→ PROBLEM REQUIREMENTS: Would you repeat the listing exactly but omit every picture?

→ SUPPLIED RECORDS:
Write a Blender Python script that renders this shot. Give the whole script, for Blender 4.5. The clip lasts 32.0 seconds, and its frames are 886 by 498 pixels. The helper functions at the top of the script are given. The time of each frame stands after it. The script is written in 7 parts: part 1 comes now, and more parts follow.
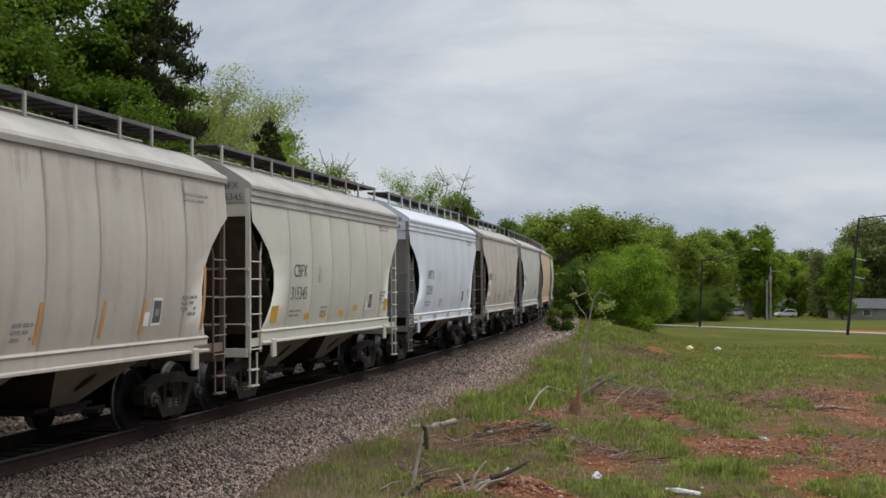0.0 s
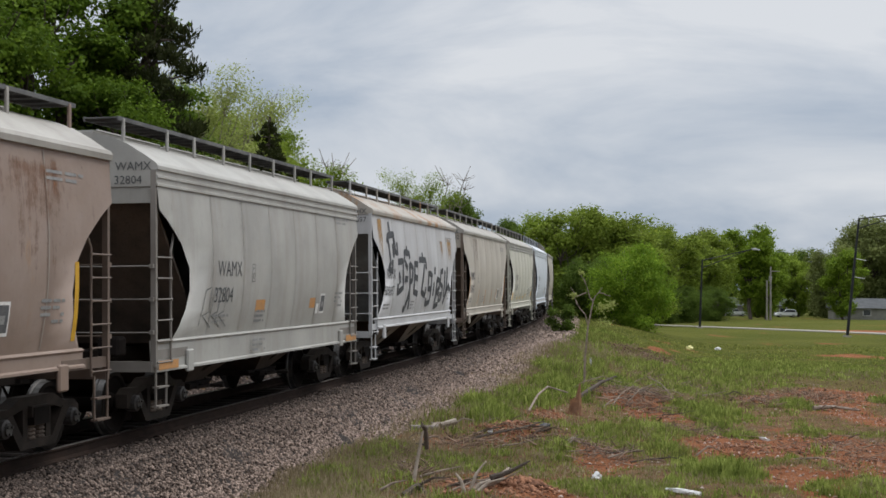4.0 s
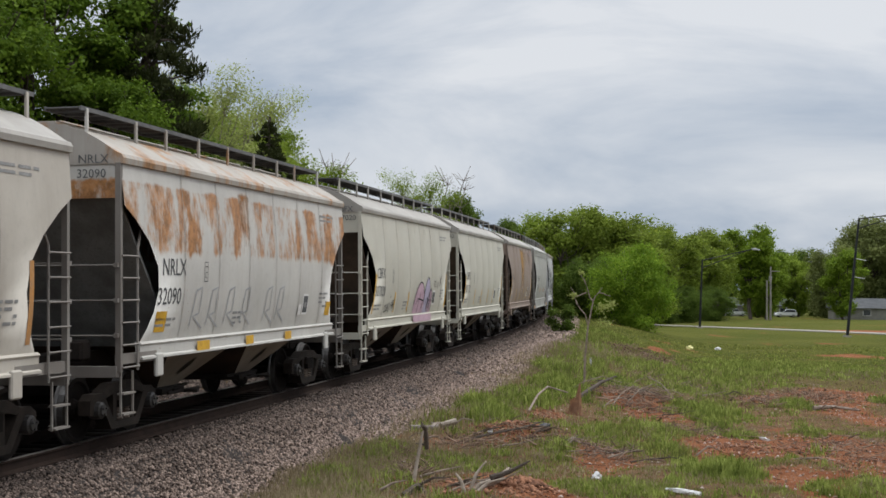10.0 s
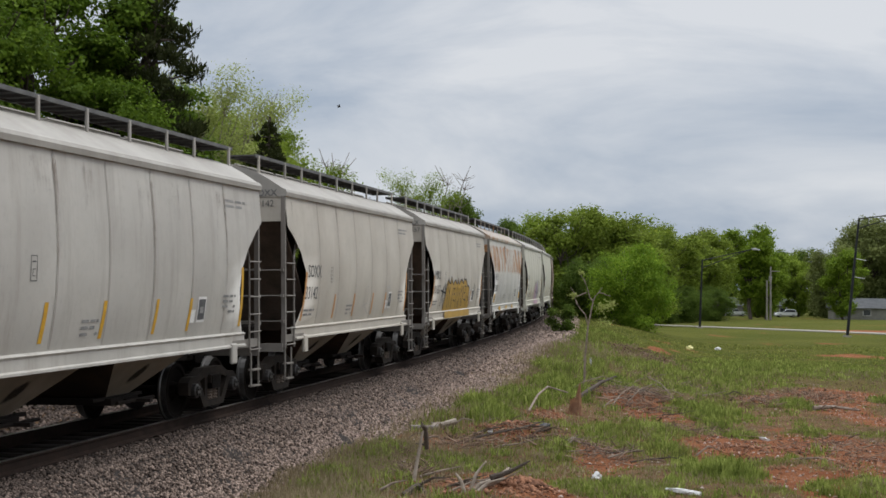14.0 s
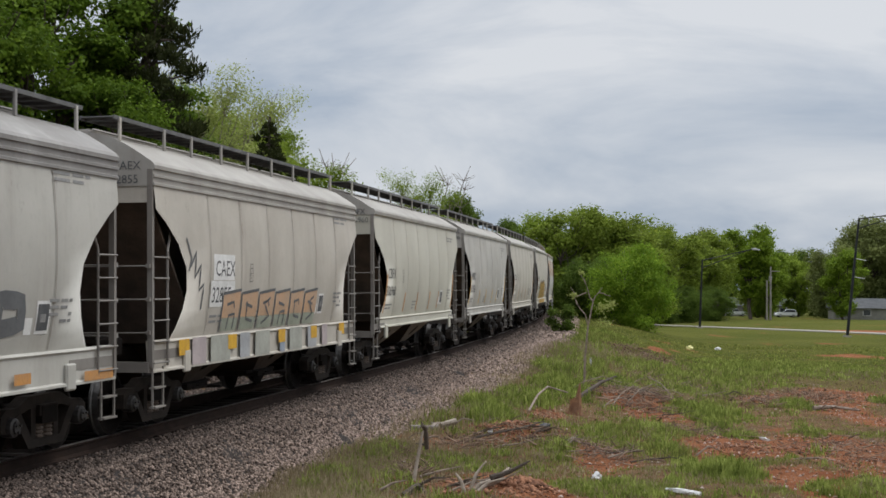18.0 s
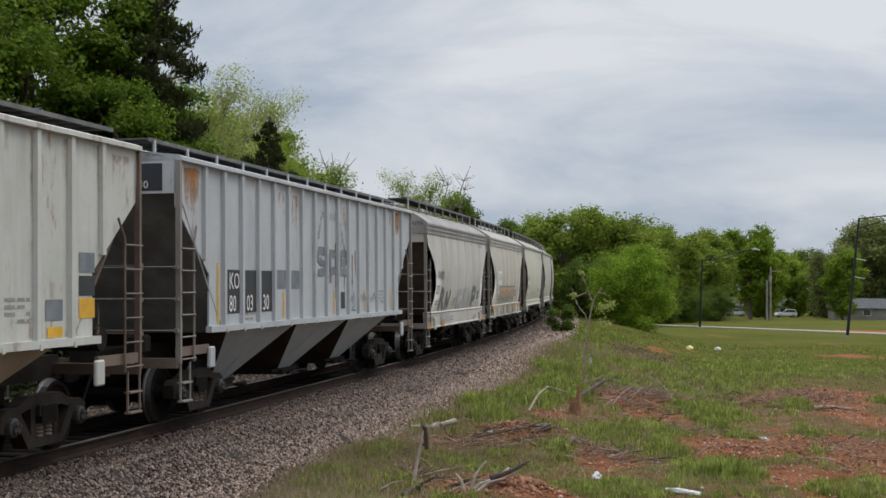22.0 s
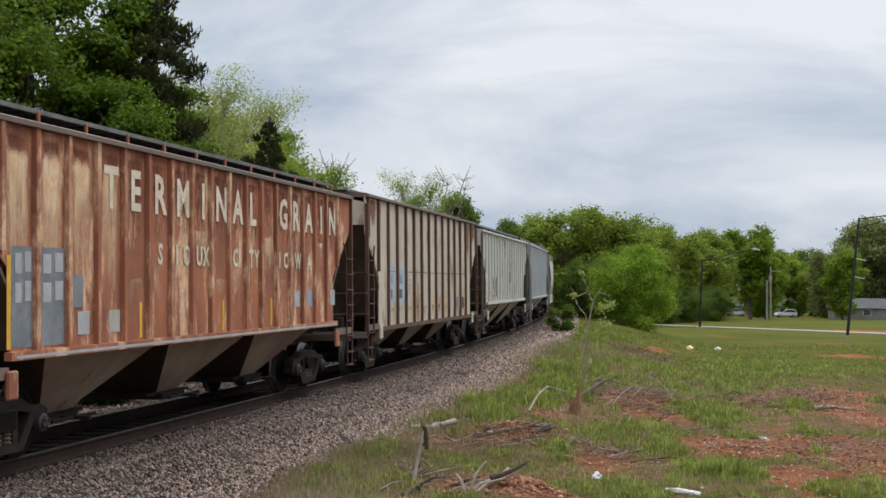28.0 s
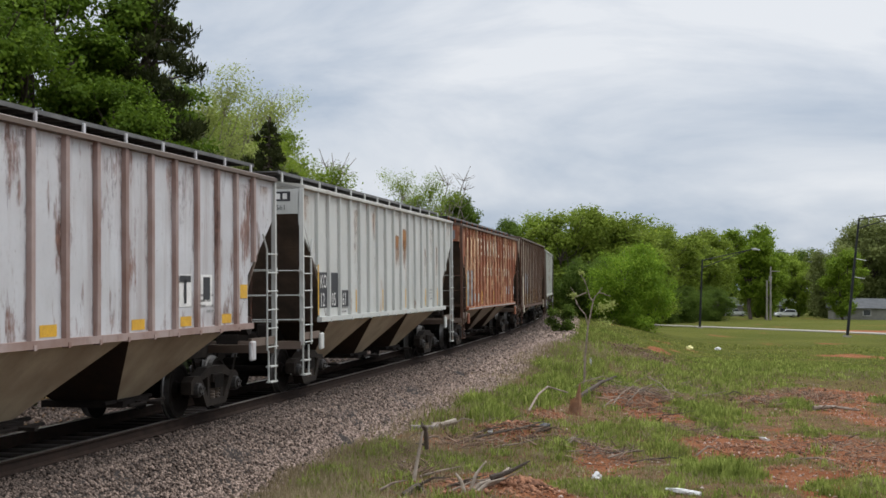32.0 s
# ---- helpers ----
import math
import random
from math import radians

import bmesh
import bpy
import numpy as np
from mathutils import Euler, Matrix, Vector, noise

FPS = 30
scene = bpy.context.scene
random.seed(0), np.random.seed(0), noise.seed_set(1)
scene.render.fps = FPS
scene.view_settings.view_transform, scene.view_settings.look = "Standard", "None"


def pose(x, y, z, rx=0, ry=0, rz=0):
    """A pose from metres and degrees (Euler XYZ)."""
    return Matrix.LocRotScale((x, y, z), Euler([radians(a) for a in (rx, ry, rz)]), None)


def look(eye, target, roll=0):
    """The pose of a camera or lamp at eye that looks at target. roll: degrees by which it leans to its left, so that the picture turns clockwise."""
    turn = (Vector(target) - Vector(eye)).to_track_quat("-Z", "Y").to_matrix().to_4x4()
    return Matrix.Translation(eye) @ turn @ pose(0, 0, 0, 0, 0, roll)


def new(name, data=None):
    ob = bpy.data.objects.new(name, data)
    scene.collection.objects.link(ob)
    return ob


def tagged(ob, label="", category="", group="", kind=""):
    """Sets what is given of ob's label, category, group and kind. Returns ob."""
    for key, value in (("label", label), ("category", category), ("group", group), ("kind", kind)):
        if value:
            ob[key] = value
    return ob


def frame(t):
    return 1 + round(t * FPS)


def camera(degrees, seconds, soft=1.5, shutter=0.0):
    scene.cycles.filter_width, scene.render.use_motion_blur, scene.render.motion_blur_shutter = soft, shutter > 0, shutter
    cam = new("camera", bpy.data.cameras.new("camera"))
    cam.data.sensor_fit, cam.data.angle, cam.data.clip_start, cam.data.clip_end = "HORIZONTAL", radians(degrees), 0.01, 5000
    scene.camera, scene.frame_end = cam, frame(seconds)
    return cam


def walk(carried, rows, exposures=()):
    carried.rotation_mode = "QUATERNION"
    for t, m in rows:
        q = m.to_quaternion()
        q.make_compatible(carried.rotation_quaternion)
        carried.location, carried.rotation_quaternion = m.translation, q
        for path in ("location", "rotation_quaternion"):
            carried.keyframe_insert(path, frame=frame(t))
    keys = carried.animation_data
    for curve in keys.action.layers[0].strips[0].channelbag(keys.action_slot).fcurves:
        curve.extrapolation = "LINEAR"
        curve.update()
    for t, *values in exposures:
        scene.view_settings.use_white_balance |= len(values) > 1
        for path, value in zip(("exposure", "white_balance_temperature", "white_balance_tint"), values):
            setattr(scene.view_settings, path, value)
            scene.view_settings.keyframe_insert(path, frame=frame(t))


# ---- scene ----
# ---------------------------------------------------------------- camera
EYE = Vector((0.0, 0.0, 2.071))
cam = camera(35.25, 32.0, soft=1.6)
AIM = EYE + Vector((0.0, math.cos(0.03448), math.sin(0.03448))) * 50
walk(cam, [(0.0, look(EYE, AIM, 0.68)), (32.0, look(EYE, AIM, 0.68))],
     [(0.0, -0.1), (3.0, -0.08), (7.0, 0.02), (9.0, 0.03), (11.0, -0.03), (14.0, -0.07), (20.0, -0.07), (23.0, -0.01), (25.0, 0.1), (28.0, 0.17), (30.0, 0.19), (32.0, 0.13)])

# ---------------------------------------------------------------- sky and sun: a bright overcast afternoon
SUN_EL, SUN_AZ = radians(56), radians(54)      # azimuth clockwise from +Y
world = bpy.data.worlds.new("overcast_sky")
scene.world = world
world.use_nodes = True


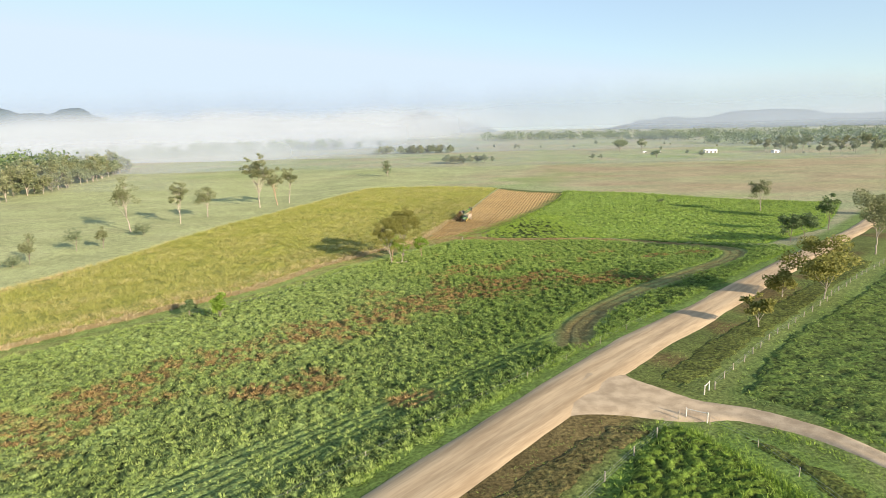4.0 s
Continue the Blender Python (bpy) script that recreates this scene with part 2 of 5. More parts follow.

→ COMPLETED TASK:
Write a Blender Python script that renders this shot. Give the whole script, for Blender 4.5. The clip lasts 32.0 seconds, and its frames are 886 by 498 pixels. The helper functions at the top of the script are given. The time of each frame stands after it. The script is written in 7 parts: part 1 comes now, and more parts follow.
0.0 s
4.0 s
10.0 s
14.0 s
18.0 s
22.0 s
28.0 s
32.0 s
# ---- helpers ----
import math
import random
from math import radians

import bmesh
import bpy
import numpy as np
from mathutils import Euler, Matrix, Vector, noise

FPS = 30
scene = bpy.context.scene
random.seed(0), np.random.seed(0), noise.seed_set(1)
scene.render.fps = FPS
scene.view_settings.view_transform, scene.view_settings.look = "Standard", "None"


def pose(x, y, z, rx=0, ry=0, rz=0):
    """A pose from metres and degrees (Euler XYZ)."""
    return Matrix.LocRotScale((x, y, z), Euler([radians(a) for a in (rx, ry, rz)]), None)


def look(eye, target, roll=0):
    """The pose of a camera or lamp at eye that looks at target. roll: degrees by which it leans to its left, so that the picture turns clockwise."""
    turn = (Vector(target) - Vector(eye)).to_track_quat("-Z", "Y").to_matrix().to_4x4()
    return Matrix.Translation(eye) @ turn @ pose(0, 0, 0, 0, 0, roll)


def new(name, data=None):
    ob = bpy.data.objects.new(name, data)
    scene.collection.objects.link(ob)
    return ob


def tagged(ob, label="", category="", group="", kind=""):
    """Sets what is given of ob's label, category, group and kind. Returns ob."""
    for key, value in (("label", label), ("category", category), ("group", group), ("kind", kind)):
        if value:
            ob[key] = value
    return ob


def frame(t):
    return 1 + round(t * FPS)


def camera(degrees, seconds, soft=1.5, shutter=0.0):
    scene.cycles.filter_width, scene.render.use_motion_blur, scene.render.motion_blur_shutter = soft, shutter > 0, shutter
    cam = new("camera", bpy.data.cameras.new("camera"))
    cam.data.sensor_fit, cam.data.angle, cam.data.clip_start, cam.data.clip_end = "HORIZONTAL", radians(degrees), 0.01, 5000
    scene.camera, scene.frame_end = cam, frame(seconds)
    return cam


def walk(carried, rows, exposures=()):
    carried.rotation_mode = "QUATERNION"
    for t, m in rows:
        q = m.to_quaternion()
        q.make_compatible(carried.rotation_quaternion)
        carried.location, carried.rotation_quaternion = m.translation, q
        for path in ("location", "rotation_quaternion"):
            carried.keyframe_insert(path, frame=frame(t))
    keys = carried.animation_data
    for curve in keys.action.layers[0].strips[0].channelbag(keys.action_slot).fcurves:
        curve.extrapolation = "LINEAR"
        curve.update()
    for t, *values in exposures:
        scene.view_settings.use_white_balance |= len(values) > 1
        for path, value in zip(("exposure", "white_balance_temperature", "white_balance_tint"), values):
            setattr(scene.view_settings, path, value)
            scene.view_settings.keyframe_insert(path, frame=frame(t))


# ---- scene ----
# ---------------------------------------------------------------- camera
EYE = Vector((0.0, 0.0, 2.071))
cam = camera(35.25, 32.0, soft=1.6)
AIM = EYE + Vector((0.0, math.cos(0.03448), math.sin(0.03448))) * 50
walk(cam, [(0.0, look(EYE, AIM, 0.68)), (32.0, look(EYE, AIM, 0.68))],
     [(0.0, -0.1), (3.0, -0.08), (7.0, 0.02), (9.0, 0.03), (11.0, -0.03), (14.0, -0.07), (20.0, -0.07), (23.0, -0.01), (25.0, 0.1), (28.0, 0.17), (30.0, 0.19), (32.0, 0.13)])

# ---------------------------------------------------------------- sky and sun: a bright overcast afternoon
SUN_EL, SUN_AZ = radians(56), radians(54)      # azimuth clockwise from +Y
world = bpy.data.worlds.new("overcast_sky")
scene.world = world
world.use_nodes = True


4.0 s
Continue the Blender Python (bpy) script that recreates this scene with part 2 of 5. More parts follow.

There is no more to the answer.